## TASK PROMPT
Pictures in the data below are not part of the copy; transcribe everything else exactly.

## AVAILABLE DATA
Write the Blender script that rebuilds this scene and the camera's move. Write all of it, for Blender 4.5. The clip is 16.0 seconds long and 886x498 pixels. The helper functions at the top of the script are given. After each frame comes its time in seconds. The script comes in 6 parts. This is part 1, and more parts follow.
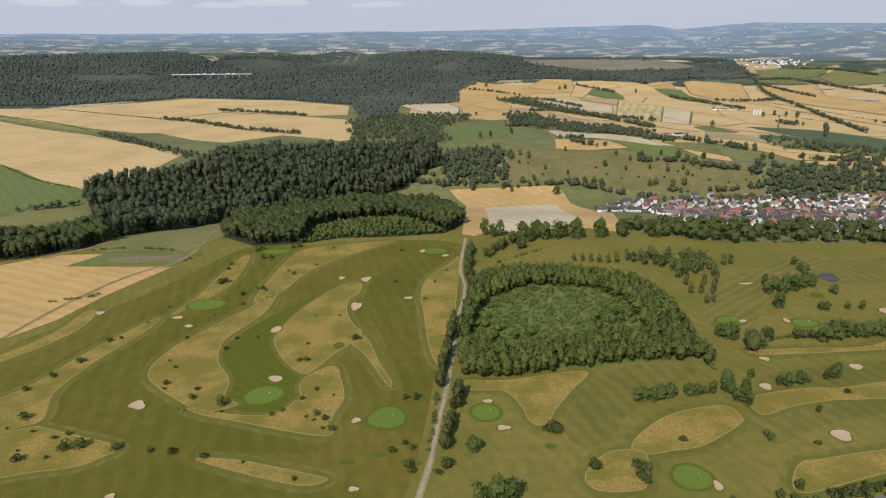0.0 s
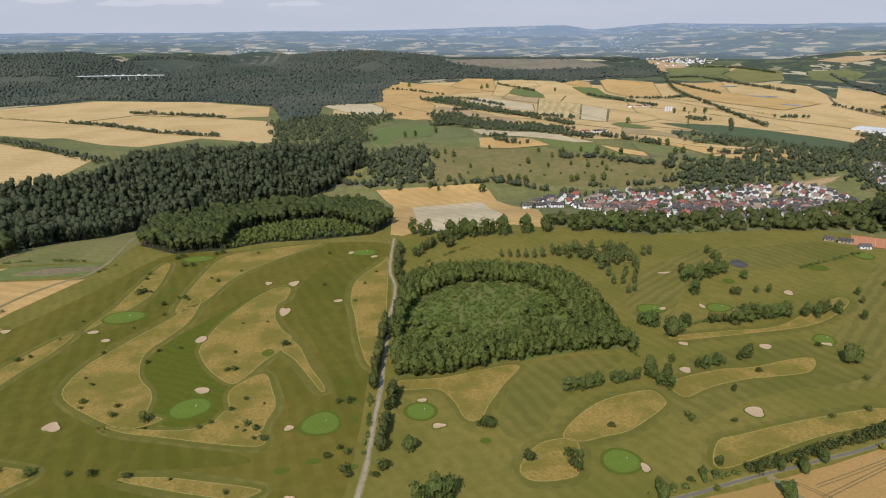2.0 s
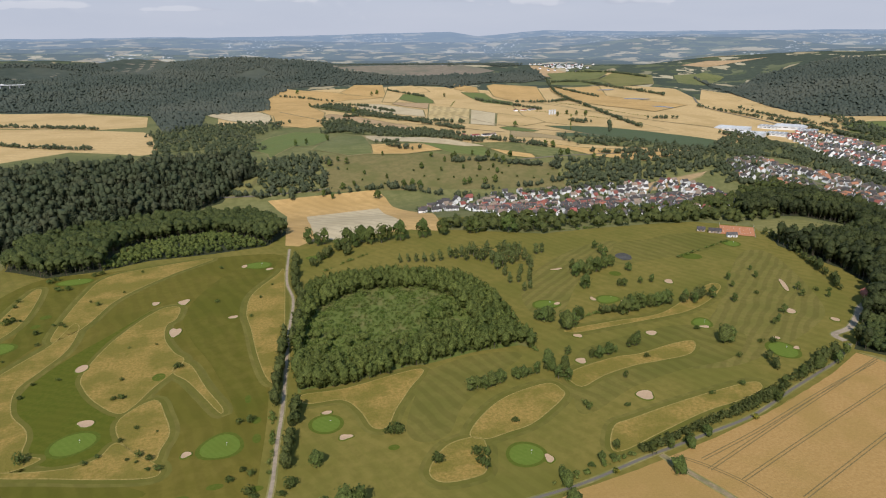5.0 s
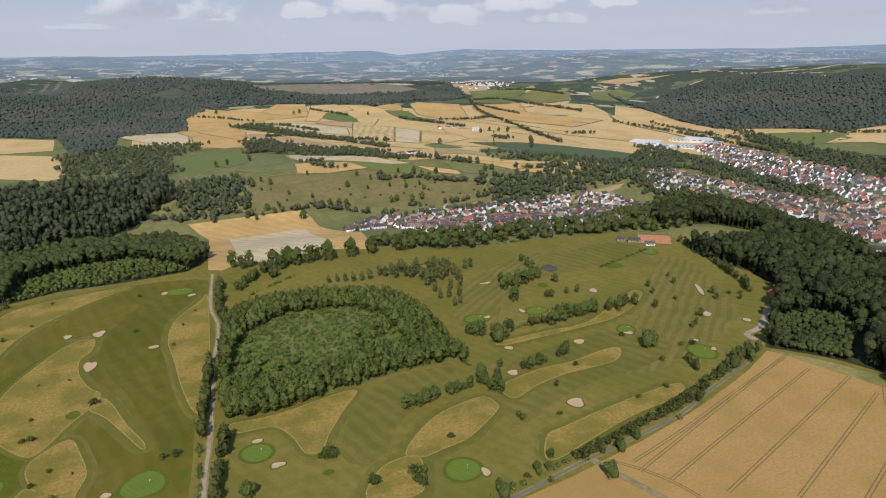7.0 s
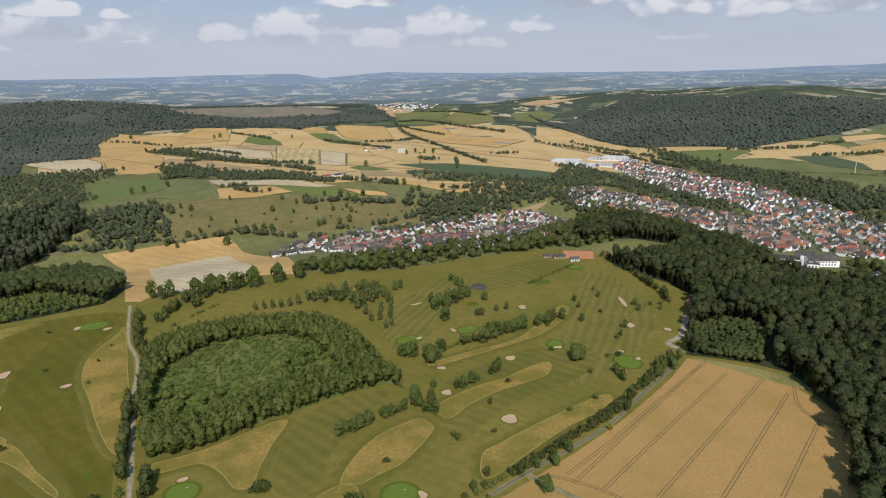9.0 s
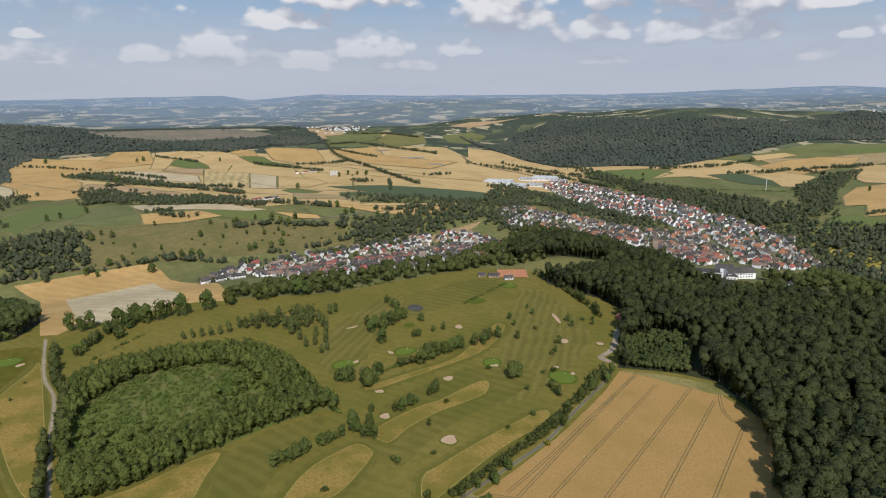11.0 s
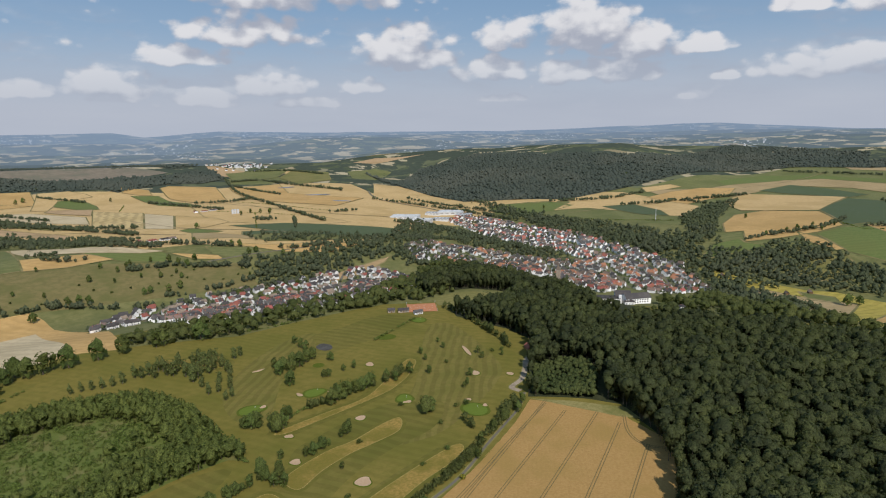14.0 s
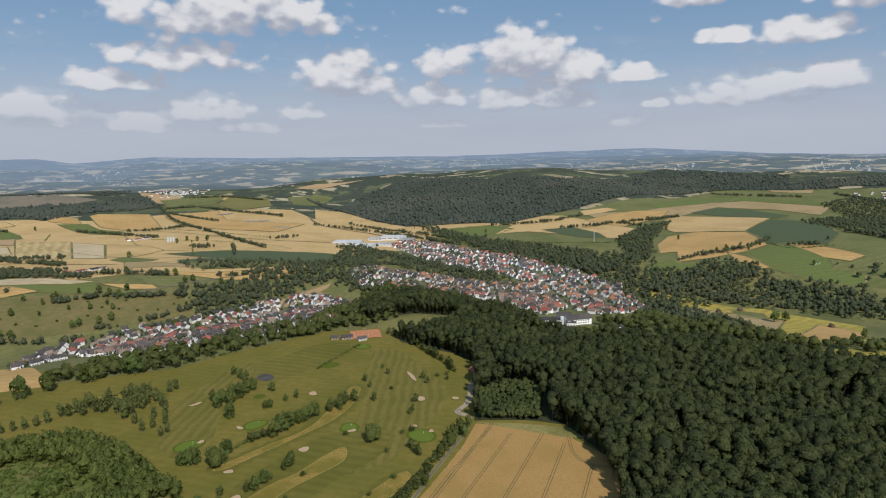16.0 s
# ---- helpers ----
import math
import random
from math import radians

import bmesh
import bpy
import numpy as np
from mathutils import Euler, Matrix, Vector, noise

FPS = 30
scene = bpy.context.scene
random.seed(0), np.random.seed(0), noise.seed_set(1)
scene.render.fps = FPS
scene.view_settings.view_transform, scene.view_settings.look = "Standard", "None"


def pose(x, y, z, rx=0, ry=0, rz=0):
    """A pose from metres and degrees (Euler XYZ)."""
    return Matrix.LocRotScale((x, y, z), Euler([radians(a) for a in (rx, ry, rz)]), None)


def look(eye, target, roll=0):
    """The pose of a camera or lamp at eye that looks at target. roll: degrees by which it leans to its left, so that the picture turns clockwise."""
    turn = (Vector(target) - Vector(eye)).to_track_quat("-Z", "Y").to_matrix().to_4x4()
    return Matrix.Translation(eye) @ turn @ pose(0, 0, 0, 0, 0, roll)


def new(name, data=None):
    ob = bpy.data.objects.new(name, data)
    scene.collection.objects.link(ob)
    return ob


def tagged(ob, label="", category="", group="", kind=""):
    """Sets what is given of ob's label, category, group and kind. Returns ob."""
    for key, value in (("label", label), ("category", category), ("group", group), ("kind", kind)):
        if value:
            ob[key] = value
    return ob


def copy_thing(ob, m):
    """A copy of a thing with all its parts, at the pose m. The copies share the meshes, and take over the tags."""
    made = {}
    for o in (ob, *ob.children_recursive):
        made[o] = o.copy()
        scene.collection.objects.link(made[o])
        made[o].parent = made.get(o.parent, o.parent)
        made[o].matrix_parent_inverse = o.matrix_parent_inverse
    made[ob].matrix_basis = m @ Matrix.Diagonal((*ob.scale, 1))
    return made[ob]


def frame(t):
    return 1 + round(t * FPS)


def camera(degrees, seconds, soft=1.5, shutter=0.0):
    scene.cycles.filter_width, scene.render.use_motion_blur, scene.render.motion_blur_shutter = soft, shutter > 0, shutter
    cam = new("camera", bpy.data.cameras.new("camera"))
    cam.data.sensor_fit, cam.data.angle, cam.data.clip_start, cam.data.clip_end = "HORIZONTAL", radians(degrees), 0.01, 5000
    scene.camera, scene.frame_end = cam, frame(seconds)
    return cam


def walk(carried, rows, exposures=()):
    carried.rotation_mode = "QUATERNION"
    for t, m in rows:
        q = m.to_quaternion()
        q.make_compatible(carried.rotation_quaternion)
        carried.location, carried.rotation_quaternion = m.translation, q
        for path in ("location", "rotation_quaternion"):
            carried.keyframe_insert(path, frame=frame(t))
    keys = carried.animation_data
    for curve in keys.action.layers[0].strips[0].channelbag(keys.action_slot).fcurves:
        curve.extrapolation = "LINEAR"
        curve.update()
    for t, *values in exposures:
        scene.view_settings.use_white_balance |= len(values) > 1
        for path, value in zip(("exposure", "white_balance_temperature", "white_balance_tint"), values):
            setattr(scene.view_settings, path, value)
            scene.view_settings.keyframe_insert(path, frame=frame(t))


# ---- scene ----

## RESULT OF THE TASK
Write the Blender script that rebuilds this scene and the camera's move. Write all of it, for Blender 4.5. The clip is 16.0 seconds long and 886x498 pixels. The helper functions at the top of the script are given. After each frame comes its time in seconds. The script comes in 6 parts. This is part 1, and more parts follow.
0.0 s
2.0 s
5.0 s
7.0 s
9.0 s
11.0 s
14.0 s
16.0 s
# ---- helpers ----
import math
import random
from math import radians

import bmesh
import bpy
import numpy as np
from mathutils import Euler, Matrix, Vector, noise

FPS = 30
scene = bpy.context.scene
random.seed(0), np.random.seed(0), noise.seed_set(1)
scene.render.fps = FPS
scene.view_settings.view_transform, scene.view_settings.look = "Standard", "None"


def pose(x, y, z, rx=0, ry=0, rz=0):
    """A pose from metres and degrees (Euler XYZ)."""
    return Matrix.LocRotScale((x, y, z), Euler([radians(a) for a in (rx, ry, rz)]), None)


def look(eye, target, roll=0):
    """The pose of a camera or lamp at eye that looks at target. roll: degrees by which it leans to its left, so that the picture turns clockwise."""
    turn = (Vector(target) - Vector(eye)).to_track_quat("-Z", "Y").to_matrix().to_4x4()
    return Matrix.Translation(eye) @ turn @ pose(0, 0, 0, 0, 0, roll)


def new(name, data=None):
    ob = bpy.data.objects.new(name, data)
    scene.collection.objects.link(ob)
    return ob


def tagged(ob, label="", category="", group="", kind=""):
    """Sets what is given of ob's label, category, group and kind. Returns ob."""
    for key, value in (("label", label), ("category", category), ("group", group), ("kind", kind)):
        if value:
            ob[key] = value
    return ob


def copy_thing(ob, m):
    """A copy of a thing with all its parts, at the pose m. The copies share the meshes, and take over the tags."""
    made = {}
    for o in (ob, *ob.children_recursive):
        made[o] = o.copy()
        scene.collection.objects.link(made[o])
        made[o].parent = made.get(o.parent, o.parent)
        made[o].matrix_parent_inverse = o.matrix_parent_inverse
    made[ob].matrix_basis = m @ Matrix.Diagonal((*ob.scale, 1))
    return made[ob]


def frame(t):
    return 1 + round(t * FPS)


def camera(degrees, seconds, soft=1.5, shutter=0.0):
    scene.cycles.filter_width, scene.render.use_motion_blur, scene.render.motion_blur_shutter = soft, shutter > 0, shutter
    cam = new("camera", bpy.data.cameras.new("camera"))
    cam.data.sensor_fit, cam.data.angle, cam.data.clip_start, cam.data.clip_end = "HORIZONTAL", radians(degrees), 0.01, 5000
    scene.camera, scene.frame_end = cam, frame(seconds)
    return cam


def walk(carried, rows, exposures=()):
    carried.rotation_mode = "QUATERNION"
    for t, m in rows:
        q = m.to_quaternion()
        q.make_compatible(carried.rotation_quaternion)
        carried.location, carried.rotation_quaternion = m.translation, q
        for path in ("location", "rotation_quaternion"):
            carried.keyframe_insert(path, frame=frame(t))
    keys = carried.animation_data
    for curve in keys.action.layers[0].strips[0].channelbag(keys.action_slot).fcurves:
        curve.extrapolation = "LINEAR"
        curve.update()
    for t, *values in exposures:
        scene.view_settings.use_white_balance |= len(values) > 1
        for path, value in zip(("exposure", "white_balance_temperature", "white_balance_tint"), values):
            setattr(scene.view_settings, path, value)
            scene.view_settings.keyframe_insert(path, frame=frame(t))


# ---- scene ----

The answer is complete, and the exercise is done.